Having a proper heart to heart with 2020's best games
Grace's games of 2020.
Editor's note: Take a breath. We're almost there. 2020's been quite the year, and it's very nearly over. Across the festive break, members of the Eurogamer team and our contributors will be running down their personal top five games of 2020, before we announce our game of the year - and before, of course, we hand over to you for the annual Reader's Top 50. Thanks for being with us this year, and see you on the other side.
Bartending isn't glamorous, but it has its perks. You get to be a background character in someone else's story, listening, watching, sometimes leaning over with a word of advice. Fertile ground for a writer, or anyone looking to slip out of their skin. Coffee Talk is the only late-night coffee shop in fantasy Seattle. It's also an easygoing slice-of-life sim with low stakes and good vibes, the perfect substitute for the pub chatter I've missed all year.
For halting first date small talk, I'd heartily recommend the visual novel A Summer's End: Hong Kong 1986 . With pulsing vaporwave backtracks and a palette of dreamy, dissolving neon, Summer's End resurrects a city out of time - Hong Kong in the grip of the eighties. Two lost souls have a chance encounter. Then another one. You know the drill. It's a love story of awkward pauses and small revelations, where the tactile and the emotional intersect. Pop records, a cassette player, old operas on DVD, everything takes on a hidden meaning. Watching these characters learn how to talk to each other will soften even the hardest gamer hearts.
As well as love and life, this year had some of the best discussions around death I've ever seen in fiction. If I ranked my games by tears-per-minute, the top prize would easily go to Spiritfarer a heartbreakingly pretty management sim for the people who wake up early after a party and cook everyone breakfast. It turns the act of caring into the gentle busywork that, in reality, it mostly is. Building a floating shantytown for your friends is the perfect 2020 daydream, but the game also provides another, subtler fantasy: of having all the time you need, of saying everything you want to say before you say goodbye. Death is an ugly business, but in Spiritfarer it brings out the best in us.
Words don't come easy to the characters in if found... Heck, the heroine's mam won't even use her name. Silence burns. Your main job as a player is to rub away each page, erasing your way forward in a sort of continuous interactive metaphor, all while the weight of the unspoken threatens to tear a hole in the fabric of reality. Coming from Newcastle, it's so bloody refreshing to see a game full of words I grew up with: craic for banter, tea for dinner. It's sweet and it's real, and the hopeful final note, when it comes, feels well earned.

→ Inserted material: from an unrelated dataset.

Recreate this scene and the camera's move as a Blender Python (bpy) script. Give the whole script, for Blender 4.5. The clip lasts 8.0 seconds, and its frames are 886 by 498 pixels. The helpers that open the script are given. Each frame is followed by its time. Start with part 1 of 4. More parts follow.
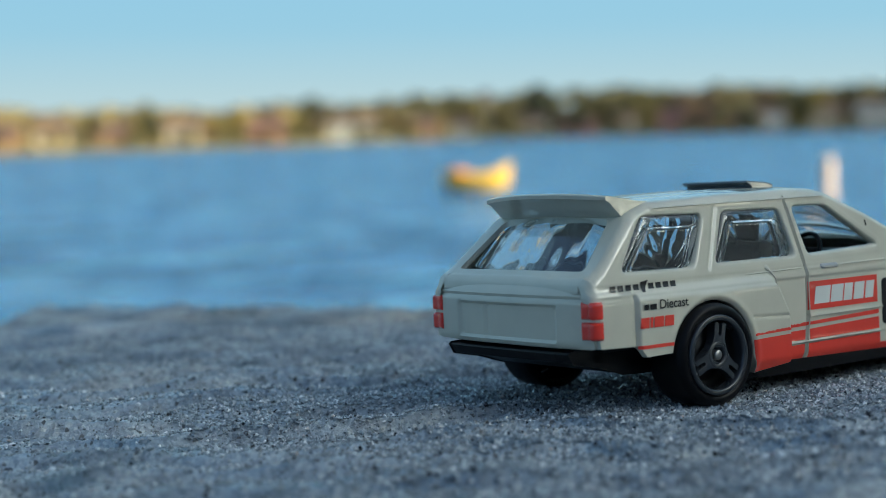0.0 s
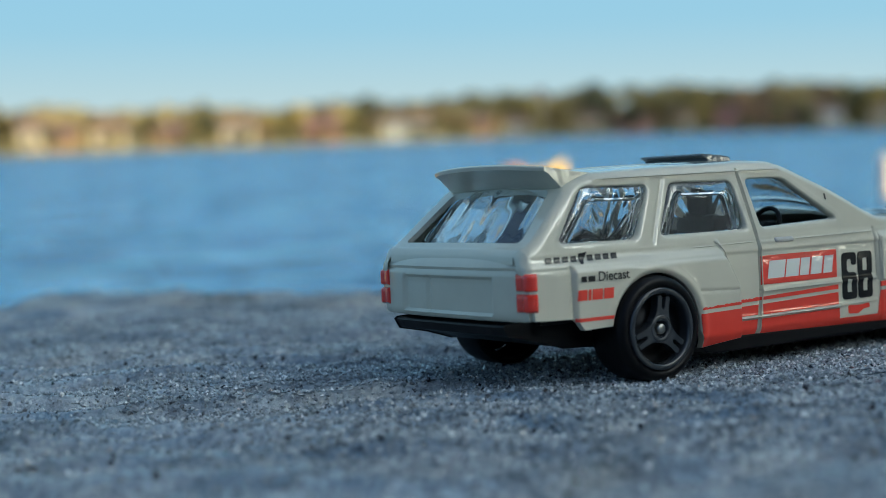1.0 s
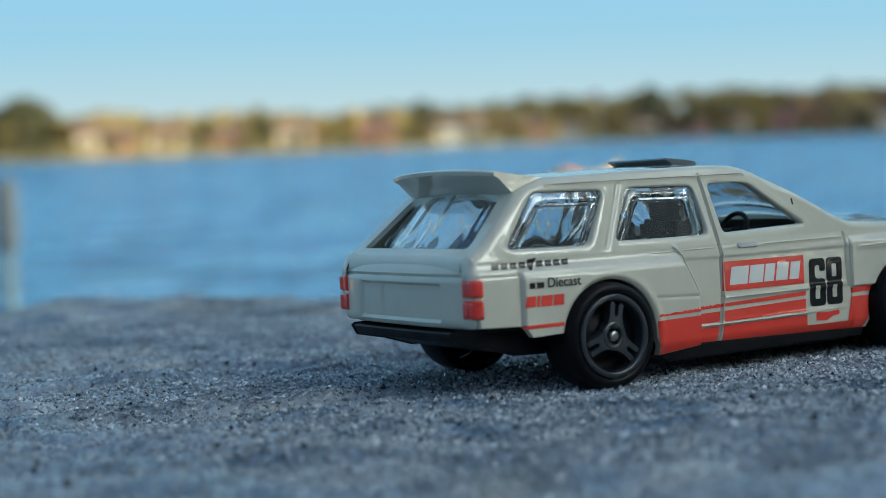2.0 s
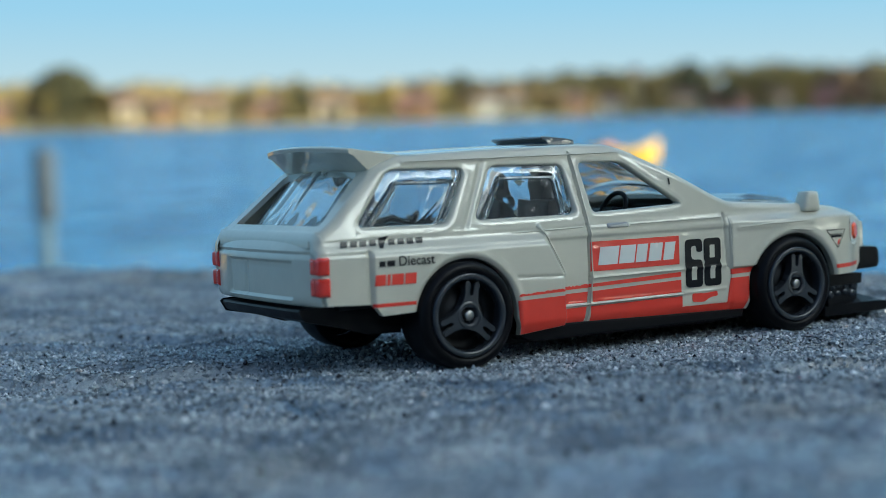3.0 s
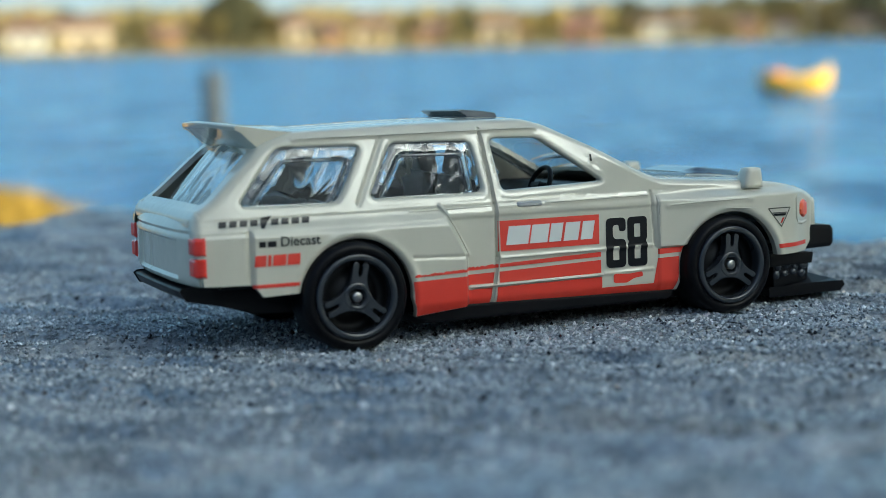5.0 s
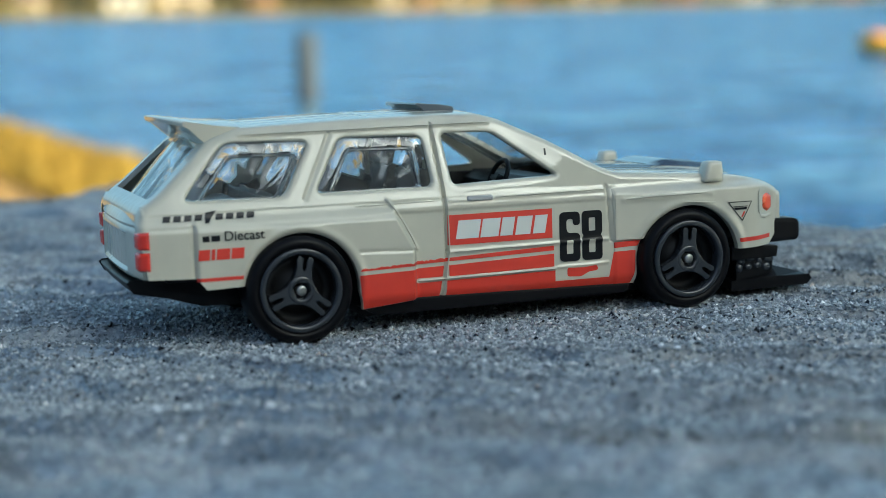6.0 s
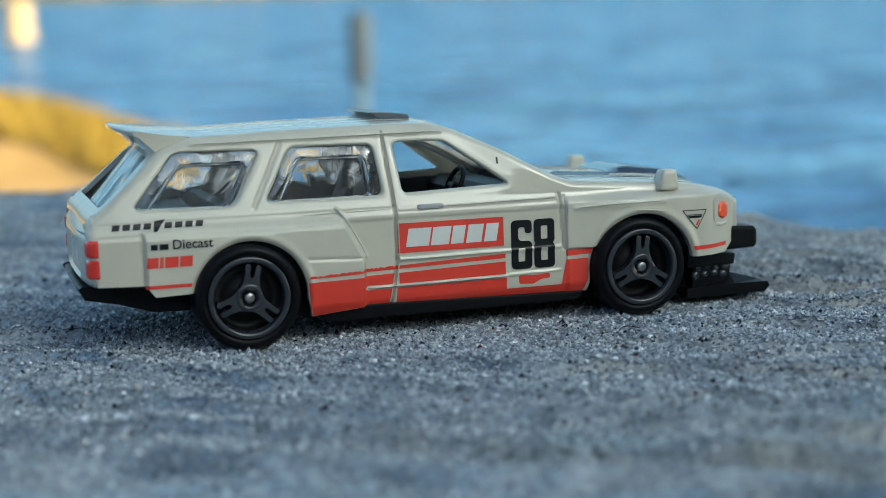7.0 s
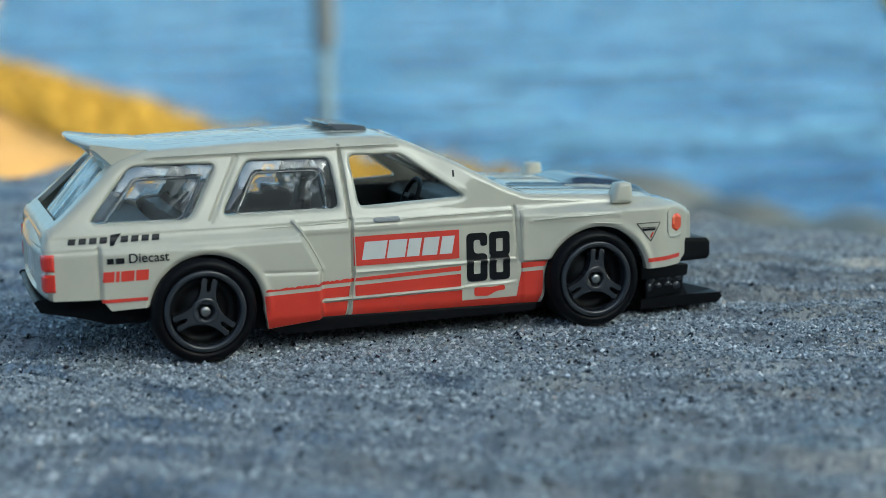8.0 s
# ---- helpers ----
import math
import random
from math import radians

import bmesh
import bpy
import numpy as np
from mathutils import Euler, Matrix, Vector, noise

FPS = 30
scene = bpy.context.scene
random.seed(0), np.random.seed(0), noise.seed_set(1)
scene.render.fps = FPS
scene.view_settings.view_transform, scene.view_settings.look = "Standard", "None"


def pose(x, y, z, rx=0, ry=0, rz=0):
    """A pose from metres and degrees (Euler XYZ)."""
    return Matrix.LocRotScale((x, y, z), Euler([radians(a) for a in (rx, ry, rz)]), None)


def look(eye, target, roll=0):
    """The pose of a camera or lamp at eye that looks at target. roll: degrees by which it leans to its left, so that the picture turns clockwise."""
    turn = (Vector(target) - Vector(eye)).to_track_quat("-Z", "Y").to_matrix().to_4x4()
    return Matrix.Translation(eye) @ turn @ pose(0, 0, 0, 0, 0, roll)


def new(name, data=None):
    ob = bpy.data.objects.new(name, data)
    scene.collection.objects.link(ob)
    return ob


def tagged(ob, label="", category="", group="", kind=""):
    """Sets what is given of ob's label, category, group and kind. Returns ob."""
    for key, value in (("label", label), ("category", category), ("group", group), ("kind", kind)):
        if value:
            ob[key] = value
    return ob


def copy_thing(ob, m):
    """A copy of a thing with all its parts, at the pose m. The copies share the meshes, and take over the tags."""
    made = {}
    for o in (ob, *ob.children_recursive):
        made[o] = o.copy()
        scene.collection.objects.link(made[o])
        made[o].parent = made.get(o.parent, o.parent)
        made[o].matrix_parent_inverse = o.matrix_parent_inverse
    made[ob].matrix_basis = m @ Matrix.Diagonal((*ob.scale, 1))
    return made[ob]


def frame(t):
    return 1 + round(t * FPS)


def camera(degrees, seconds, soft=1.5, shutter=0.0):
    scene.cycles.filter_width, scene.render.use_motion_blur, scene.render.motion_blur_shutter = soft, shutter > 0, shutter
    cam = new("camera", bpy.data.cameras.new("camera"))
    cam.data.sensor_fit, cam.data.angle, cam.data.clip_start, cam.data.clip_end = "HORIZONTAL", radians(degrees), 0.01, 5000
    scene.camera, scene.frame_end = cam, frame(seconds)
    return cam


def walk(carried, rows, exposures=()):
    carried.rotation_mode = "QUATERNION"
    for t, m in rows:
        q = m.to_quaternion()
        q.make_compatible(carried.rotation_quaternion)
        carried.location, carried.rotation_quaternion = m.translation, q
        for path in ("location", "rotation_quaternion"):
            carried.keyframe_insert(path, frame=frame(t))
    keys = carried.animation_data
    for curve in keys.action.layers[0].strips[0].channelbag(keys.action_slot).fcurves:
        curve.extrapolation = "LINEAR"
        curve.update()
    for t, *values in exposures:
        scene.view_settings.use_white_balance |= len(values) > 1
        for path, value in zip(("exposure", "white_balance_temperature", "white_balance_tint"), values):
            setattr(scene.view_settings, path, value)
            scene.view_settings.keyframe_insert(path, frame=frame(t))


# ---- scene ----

# ---- camera ----
cam = camera(33.0, 8.0, soft=0.85)
cam.data.dof.use_dof = True
cam.data.dof.focus_distance = 0.158
cam.data.dof.aperture_fstop = 26.0
PATH = [
    (0, (-0.11126, -0.12051, 0.02946), (0.41333, 0.60739, -0.04109), -1.19),
    (0.5, (-0.10669, -0.12317, 0.02961), (0.40614, 0.61302, -0.04136), -1.27),
    (1, (-0.10047, -0.12559, 0.02639), (0.39696, 0.62109, -0.04456), -1.35),
    (1.5, (-0.09559, -0.12726, 0.02557), (0.38892, 0.62790, -0.04494), -1.46),
    (2, (-0.09090, -0.12995, 0.02619), (0.37898, 0.63466, -0.04148), -1.49),
    (2.2, (-0.08398, -0.13388, 0.02668), (0.37974, 0.63449, -0.04095), -1.50),
    (3.3, (-0.07306, -0.13957, 0.02610), (0.37013, 0.63864, -0.06321), -0.81),
    (3.5, (-0.07008, -0.14107, 0.02621), (0.36677, 0.64040, -0.06583), -0.77),
    (4, (-0.06209, -0.14347, 0.02593), (0.35540, 0.64728, -0.07607), -0.68),
    (4.5, (-0.05696, -0.14433, 0.02756), (0.33109, 0.65971, -0.08618), -0.57),
    (5, (-0.04966, -0.14712, 0.03089), (0.30975, 0.66817, -0.09608), -0.76),
    (5.2, (-0.04564, -0.14877, 0.03236), (0.30576, 0.66945, -0.09816), -0.77),
    (6.3, (-0.03415, -0.15488, 0.03498), (0.25868, 0.68207, -0.11920), -0.93),
    (6.5, (-0.03200, -0.15578, 0.03597), (0.25497, 0.68284, -0.12008), -0.97),
    (7, (-0.02702, -0.15848, 0.03718), (0.24865, 0.68312, -0.12321), -0.86),
    (7.5, (-0.02803, -0.15754, 0.04031), (0.26212, 0.67580, -0.13677), -0.52),
    (8, (-0.02629, -0.15896, 0.04203), (0.26887, 0.67209, -0.13751), -0.19),

]
walk(cam, [(t, look(eye, target, roll)) for t, eye, target, roll in PATH],
     exposures=[(0.0, 1.35, 5750, -12), (2.2, 1.42, 5680, -12), (3.3, 1.44, 5450, -12), (3.6, 1.46, 5500, -12), (4.0, 1.5, 5760, -12), (4.5, 1.58, 5850, -12), (5.0, 1.6, 5850, -12), (6.3, 1.64, 5950, -12), (8.0, 1.64, 5950, -12)])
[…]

Last but not least, we have A Short Hike , which arrived on Switch this summer and ambled straight into my heart. It follows a wee bird teenager named Claire who climbs a mountain in the hopes of getting a phone signal. In pursuit of one conversation, she has others - running jokes, rambling vignettes, reflections on art and self worth. Hawke Peake Island is a special place, somewhere people can relax and open up. Resolution isn't really the point. It's about having the space to think and let your thoughts out. Irresistibly good natured, with the best soundtrack on a list peppered with excellent soundtracks, A Short Hike gave me two hours of solid happiness in the year of our Lord 2020. What more could you ask?